### PROVIDED DATA
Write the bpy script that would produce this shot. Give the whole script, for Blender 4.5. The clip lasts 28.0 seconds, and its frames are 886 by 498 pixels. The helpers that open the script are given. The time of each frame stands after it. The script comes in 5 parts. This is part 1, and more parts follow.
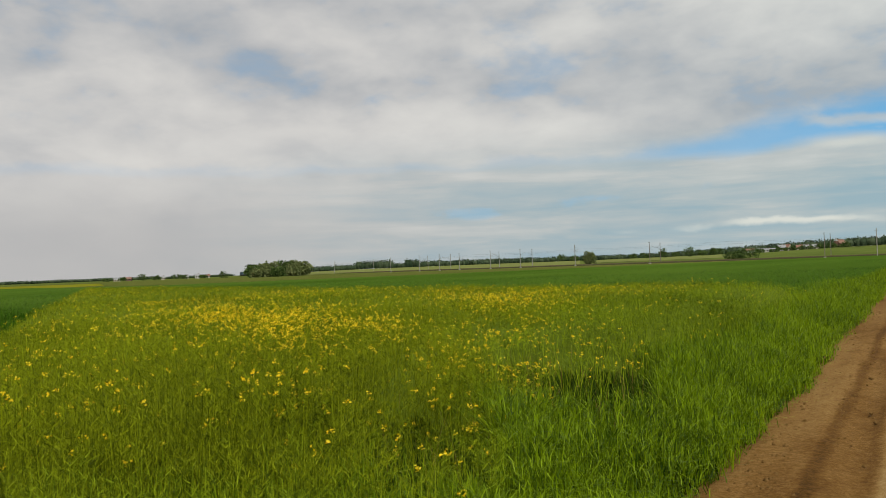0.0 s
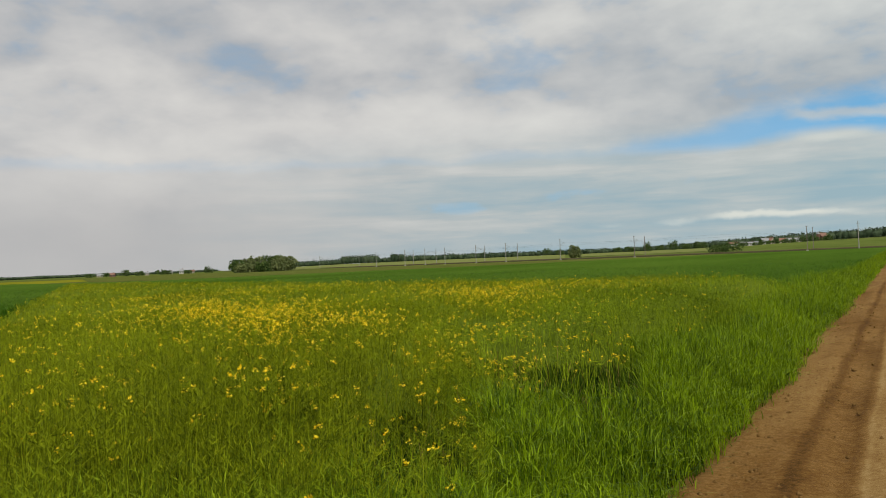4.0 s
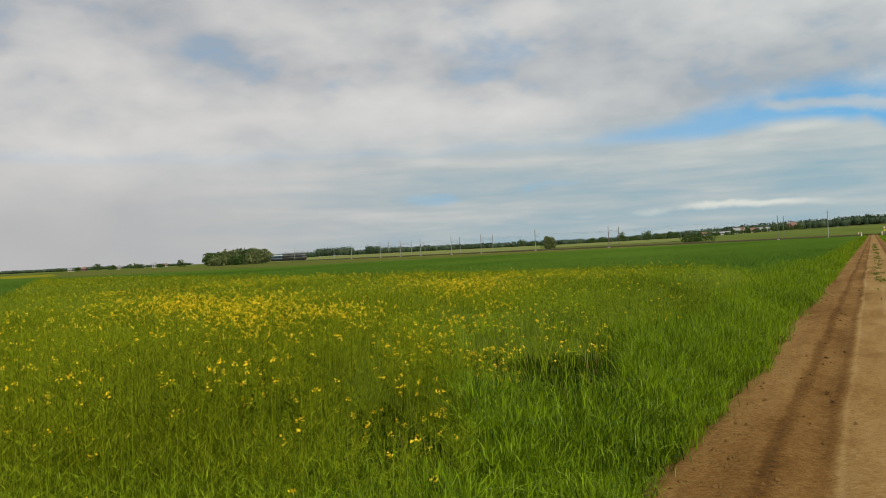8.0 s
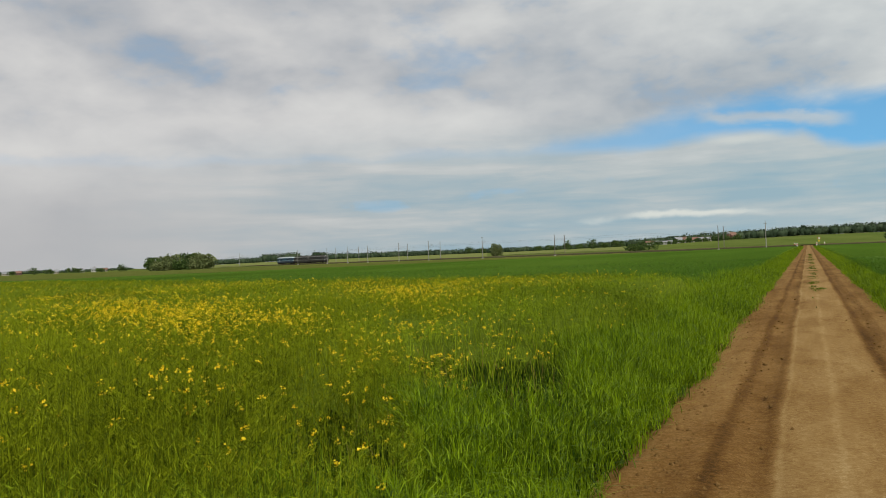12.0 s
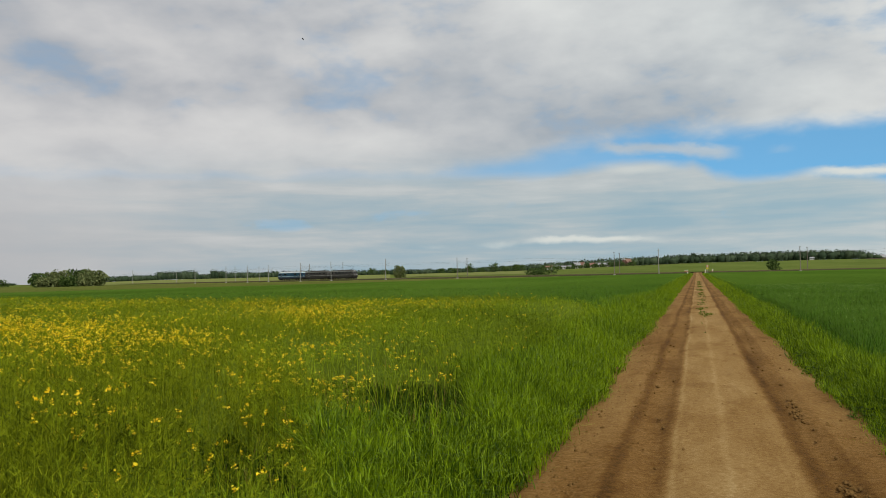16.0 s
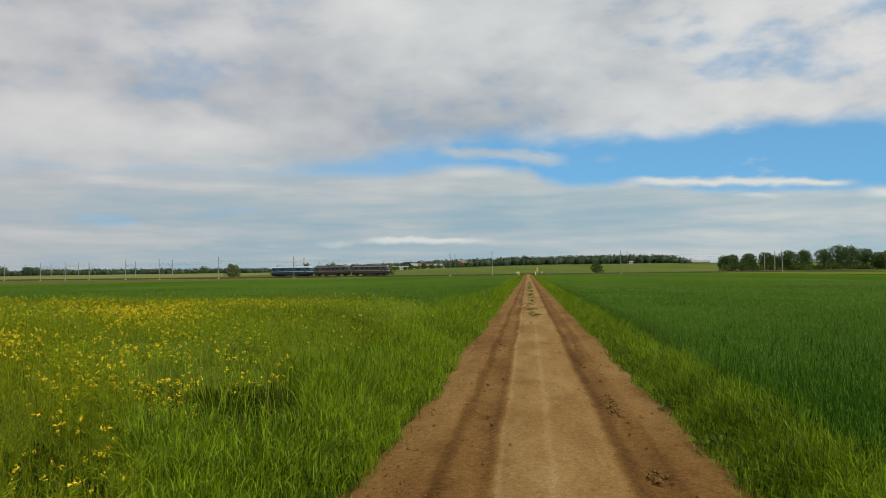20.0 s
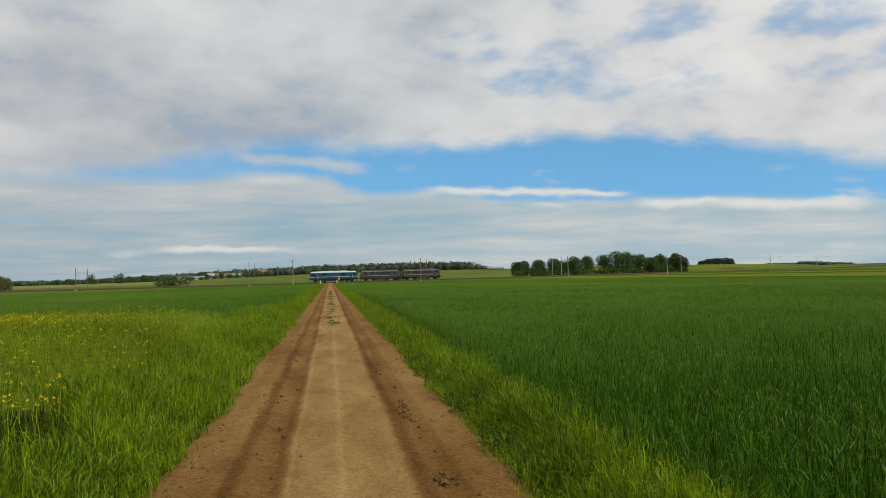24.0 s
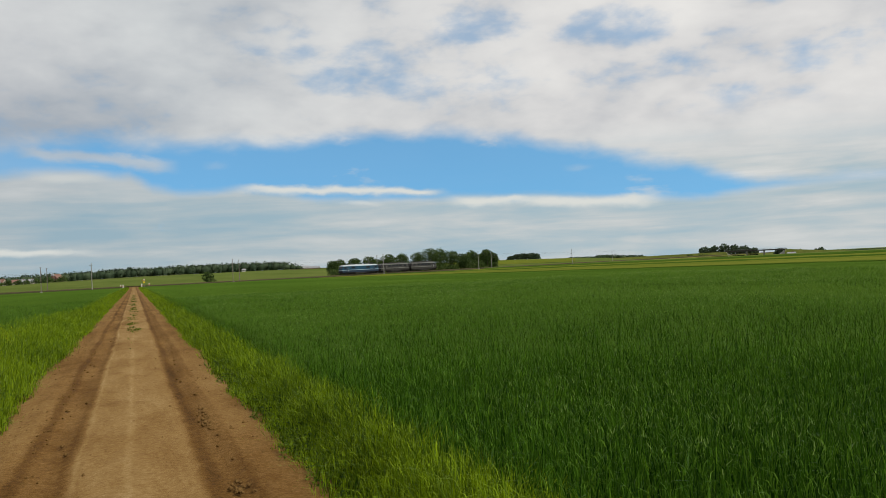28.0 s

### REQUIREMENT
Repeat the material above verbatim. Leave the pictures behind.

### CORRECT OUTPUT
Write the bpy script that would produce this shot. Give the whole script, for Blender 4.5. The clip lasts 28.0 seconds, and its frames are 886 by 498 pixels. The helpers that open the script are given. The time of each frame stands after it. The script comes in 5 parts. This is part 1, and more parts follow.
0.0 s
4.0 s
8.0 s
12.0 s
16.0 s
20.0 s
24.0 s
28.0 s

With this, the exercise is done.